Is that in a workflow file? Have you made sure you pass through the import?

nathanielobrown commented 1 year ago

Not sure I totally follow, but I can say I've been using UnsandboxedWorkflowRunner so haven't been worrying about "pass through" imports. My definition of getting the interceptors and creating workers are in separate modules from my workflows. Does that answer the question?

cretz commented 1 year ago

Does that answer the question?

Yes, if you're not using the sandbox then it must be some other issue. We have unit tests for OTel at https://github.com/temporalio/sdk-python/blob/main/tests/contrib/test_opentelemetry.py, but the original users' sample recreates the tracer twice and yours using Sentry + OTel which shouldn't matter. I will try to create a small reproducible test case when I can get to this issue.

nathanielobrown commented 1 year ago

Just wanted to jot down that I think this might just be an issue on worker exit. This happens all over the place in my tests, but I'm creating+shutting down workers all over the place as well. In production I see a lot of these errors when a worker is killed.

cretz commented 1 year ago

Yeah, there's an issue with detach context on generator exit (i.e. when event loop is GC'd). May be similar to https://github.com/open-telemetry/opentelemetry-python/issues/2606. I have to probably just swallow detachment failure.

anhdle14 commented 1 year ago

but the original users' sample recreates the tracer twice and yours using Sentry + OTel which shouldn't matter. I will try to create a small reproducible test case when I can get to this issue.

Sorry, I don't follow this, should I not create the tracer twice?

cretz commented 1 year ago

Sorry, I don't follow this, should I not create the tracer twice?

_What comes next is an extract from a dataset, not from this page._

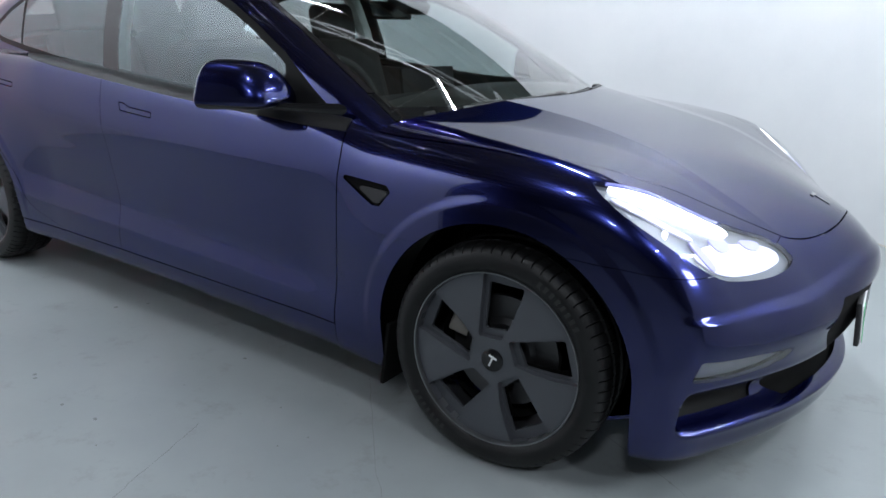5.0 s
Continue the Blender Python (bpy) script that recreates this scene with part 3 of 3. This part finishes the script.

Correct. You are already setting it globally in worker.py that imports activity.py, you don't need to set it in activity.py. You are also including the workflow in with the activity and I would recommend that workflows be a separate file. You should not run global code in the workflow file (it is sandboxed and will run every workflow run). See README.